KUNIO KISHIDA
Alabama boy (CD 2005)

Musiciens :
Kunio Kishida – electric & acoustic guitars, dobro & vocals
Pete Carr – electric guitar
Jerry Wasley Jr. - bass
Chuck Leavell - piano
Paul Hornsby – organ Hammond B-3 (toutes pistes sauf 8)
Bobby Whitlock – organ Hammond B-3 (piste 8)
Jamie Oldaker - drums
Mickey Buckins - percussion
Bonnie Bramlett - duet & background vocals
Scott Boyer - duet vocals & background vocals
Carla Russell - background vocals (pistes 2, 3, 5, 9, 10, 11)
Produced by Johnny Sandlin

Titres :
1 - Alabama Boy
2 - Celebration / Sadness
3 - Miss Your Dimples
4 - Don't Leave Me Please
5 - I'll Leave My Home
6 - Live In Hope
7 - N.A. City Woman
8 - Right Place
9 - Don't Say Nothing
10 - Sendai
11 - What Will Be Will Be
12 - You Knock Me Out


Bon, OK, on a encore un petit train de retard pour chroniquer cet album, mais le bonhomme vaut qu’on s’y attarde.
Voilà quelqu’un qu’on ne peut qualifier de sudiste grand teint étant données ses origines, mais qui réussit depuis quelques années à enfiler comme des perles des albums personnels assez typés qui lorgnent nettement du côté de notre musique favorite. Les compos, toutes écrites par lui, tiennent remarquablement la route, malgré des textes un peu limités (on s’en tient globalement aux relations de couple sans en faire des pages…), Kunio se débrouille comme un chef guitare en pogne, avec de surcroît un très intéressant jeu en slide, et il réunit autour de lui la fine fleur des Muscle Shoals pour y enregistrer son album avec une énergie tranquille (quel casting, et Chuck Leavell étincelant une fois de plus !).
On devrait sauter en l’air, applaudir des doigts de pied, or on se contente la plupart du temps d’apprécier en souriant
les joutes instrumentales et les arrangements calibrés au millimètre. Vous l’avez deviné, il y a un lézard…
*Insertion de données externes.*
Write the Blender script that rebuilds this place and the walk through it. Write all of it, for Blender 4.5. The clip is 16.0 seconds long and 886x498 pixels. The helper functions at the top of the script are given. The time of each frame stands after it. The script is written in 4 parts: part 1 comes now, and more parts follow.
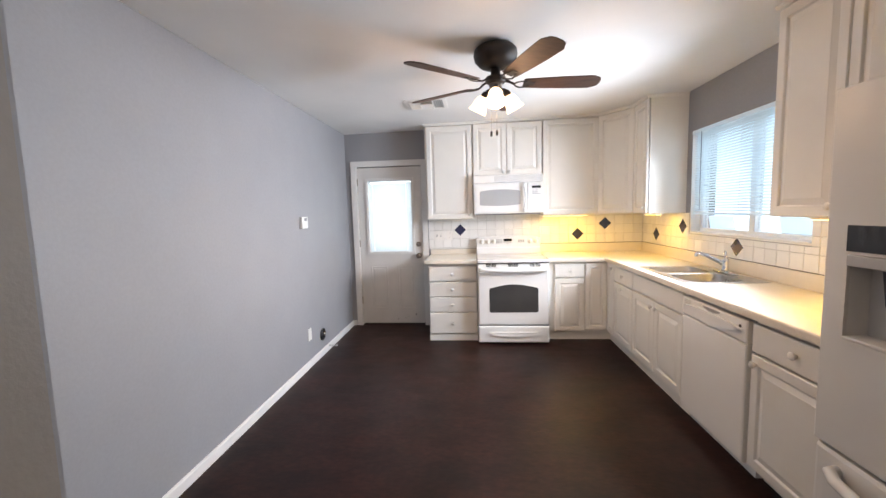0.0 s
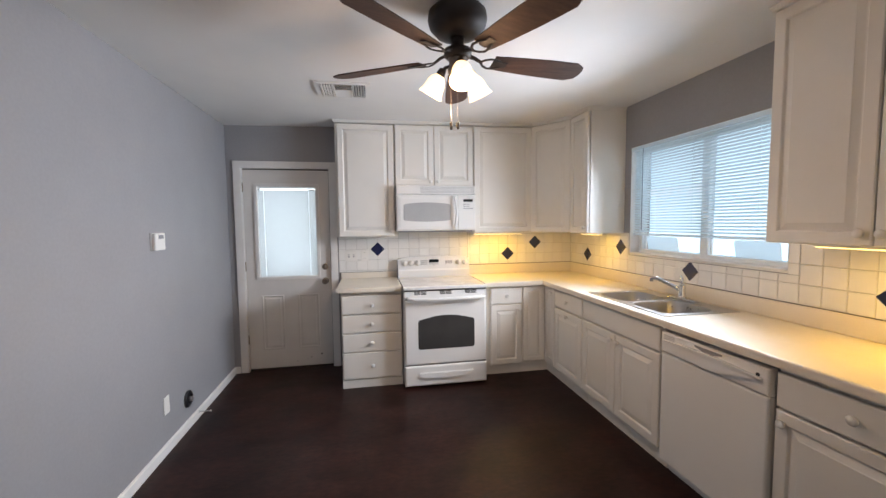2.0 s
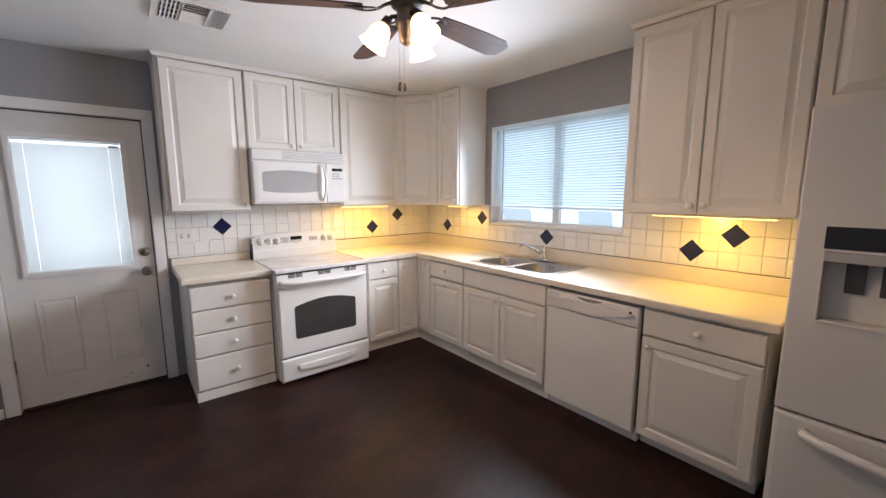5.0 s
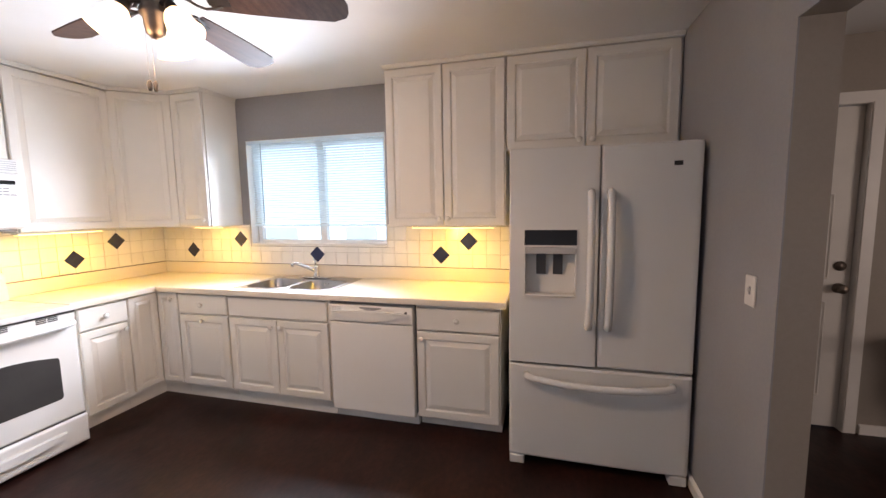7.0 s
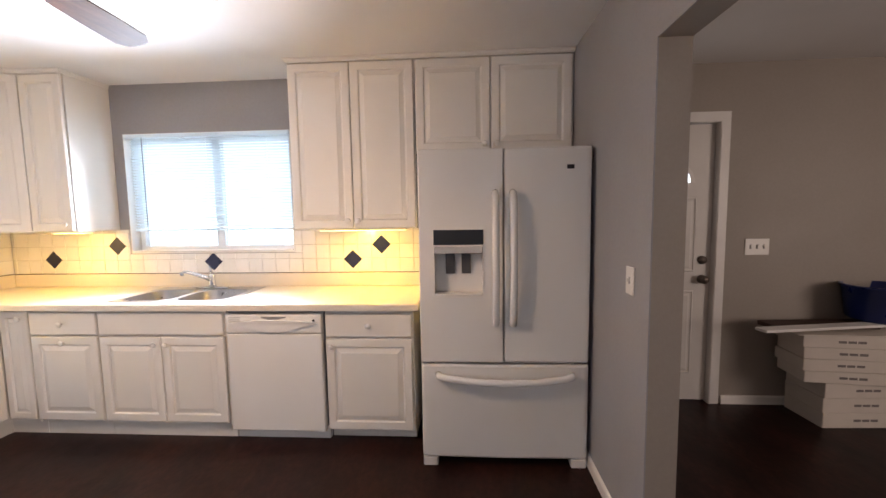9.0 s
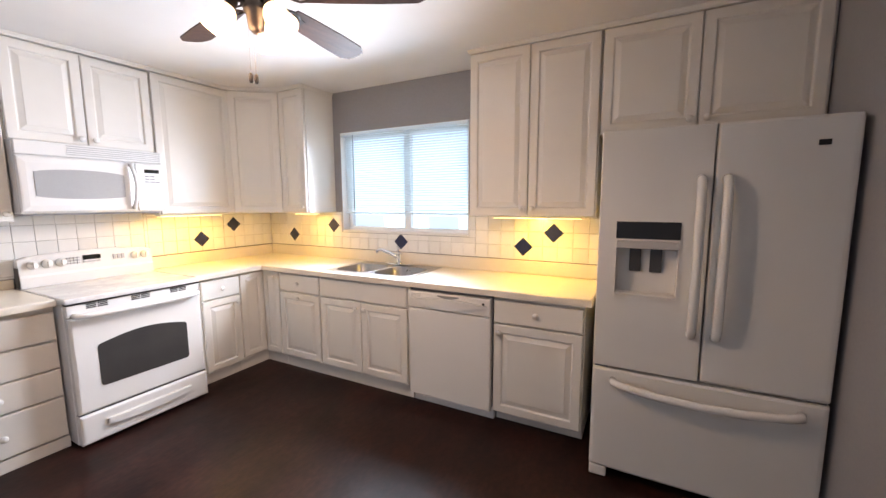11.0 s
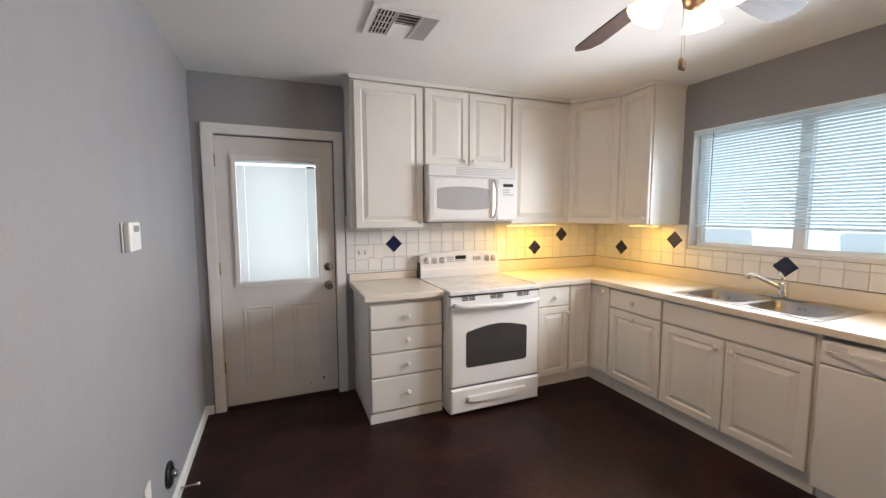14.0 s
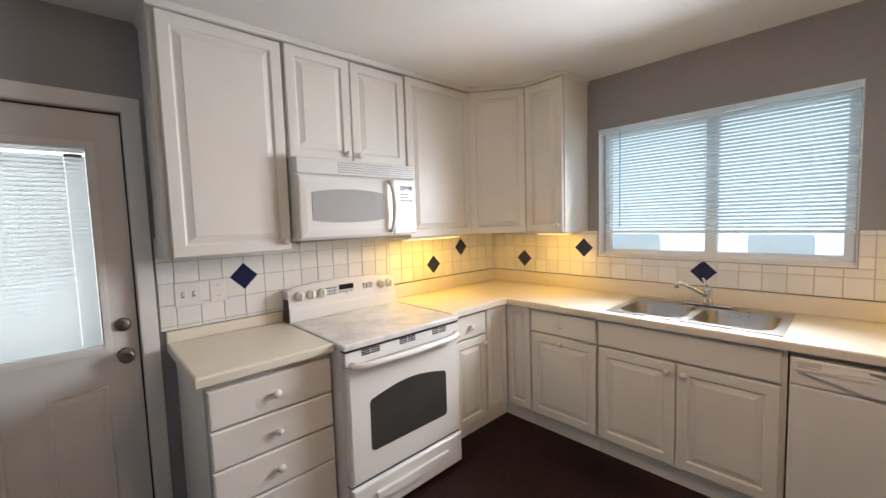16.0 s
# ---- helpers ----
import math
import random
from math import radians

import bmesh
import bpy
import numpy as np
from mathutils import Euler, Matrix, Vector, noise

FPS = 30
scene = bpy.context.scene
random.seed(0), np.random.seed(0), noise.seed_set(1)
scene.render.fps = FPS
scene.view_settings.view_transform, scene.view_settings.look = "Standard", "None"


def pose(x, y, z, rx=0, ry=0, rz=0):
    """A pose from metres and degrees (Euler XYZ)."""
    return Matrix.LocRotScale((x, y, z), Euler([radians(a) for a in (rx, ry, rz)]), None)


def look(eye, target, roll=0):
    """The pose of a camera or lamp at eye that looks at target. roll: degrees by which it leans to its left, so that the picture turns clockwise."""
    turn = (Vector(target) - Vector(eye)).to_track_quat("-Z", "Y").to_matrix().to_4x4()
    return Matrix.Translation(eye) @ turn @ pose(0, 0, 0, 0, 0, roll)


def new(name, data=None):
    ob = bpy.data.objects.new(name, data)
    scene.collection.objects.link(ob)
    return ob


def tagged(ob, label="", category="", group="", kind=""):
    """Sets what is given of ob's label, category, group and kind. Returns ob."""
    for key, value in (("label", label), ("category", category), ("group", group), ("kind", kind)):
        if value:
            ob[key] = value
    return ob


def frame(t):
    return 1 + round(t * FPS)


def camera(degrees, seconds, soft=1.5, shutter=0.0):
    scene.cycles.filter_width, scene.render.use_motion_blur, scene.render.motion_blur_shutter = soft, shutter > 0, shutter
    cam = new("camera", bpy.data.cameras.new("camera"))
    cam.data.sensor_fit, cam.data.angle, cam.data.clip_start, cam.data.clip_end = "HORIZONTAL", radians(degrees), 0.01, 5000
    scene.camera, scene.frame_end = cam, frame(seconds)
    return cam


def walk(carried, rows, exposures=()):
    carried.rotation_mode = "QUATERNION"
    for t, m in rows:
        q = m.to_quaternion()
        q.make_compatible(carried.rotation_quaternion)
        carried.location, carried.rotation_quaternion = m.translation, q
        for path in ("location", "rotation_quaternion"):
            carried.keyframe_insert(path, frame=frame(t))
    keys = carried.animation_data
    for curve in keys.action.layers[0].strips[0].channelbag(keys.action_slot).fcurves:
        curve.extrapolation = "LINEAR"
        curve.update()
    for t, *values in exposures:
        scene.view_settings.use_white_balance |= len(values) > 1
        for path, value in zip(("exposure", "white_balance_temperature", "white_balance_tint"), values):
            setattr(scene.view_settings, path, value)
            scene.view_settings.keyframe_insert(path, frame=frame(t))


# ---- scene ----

Le problème réside dans la volonté de Kunio d’enregistrer lui-même les parties vocales principales. On ne peut pas dire qu’il chante réellement mal, mais sa voix plate manque de souplesse, de dynamisme, d’étendue dans la tessiture, d’harmoniques pour donner une couleur à ses compositions. Quelquefois (pistes 2, 3, 7 et 9), ça coince plus sérieusement et notre ami Kunio arrive à ne plus être très juste. Il aurait fallu qu’il se contente de faire les chœurs, et éventuellement le chant solo sur deux ou trois compositions à sa portée, et qu’il laisse pour le reste le chant principal à un véritable spécialiste.
Avec du travail et des tournées, cela s’arrangera peut-être, comme on l’a vu il y a pas longtemps du côté de Dave Hole, mais pour le moment, le chant principal demeure la seule grosse faiblesse de cet album par ailleurs fort bien produit.

Malgré tout, on écoute avec beaucoup de plaisir ces titres souvent un peu laid-back dans lesquels on sent l’influence du rhythm’n blues, toujours remarquablement interprétés par les musiciens enrôlés, et on a parfois droit à de franches réussites comme ce « Live in Hope » accrocheur et dynamique. De quoi regretter l’absence d’un vocaliste plus convaincant qui aurait mieux mis en valeur le travail de Kunio, d’autant que le bonhomme sait se rendre sympathique : pour tous les titres de cet album, il nous livre avec quelle(s) guitare(s) et quel(s) ampli(s) il a enregistré ses différentes parties. On apprend ainsi que sa Les Paul Std 1959 sunburst (M. Banker !) a reçu le doux nom de Nancy, et qu’il s’est fait prêter pour cet album quelques remarquables instruments : Fender Stratocaster 1954 sunburst et 1963 sunburst, Gibson J-45 1959, Martin D-28 1967, National en métal à résonateur, et même une Coral Sitar des 60’s ! La basse utilisée était de même une Precision de 1957 prêtée. Pédagogique et intéressant pour qui veut s’intéresser au son des instruments et des amplis, petit clin d’œil aux collègues musiciens, révélateur de l’authenticité de la démarche. L’homme est un passionné qui sait ciseler des musiques attachantes qui nous prennent les conduits auditifs par le bon bout, malgré la relative faiblesse du chant, alors pourquoi ne pas aller jeter une oreille sur son travail ? La musique produite en vaut la peine, et quitte à encourager des artistes, autant le faire en jetant son dévolu sur ce genre de talent très prometteur.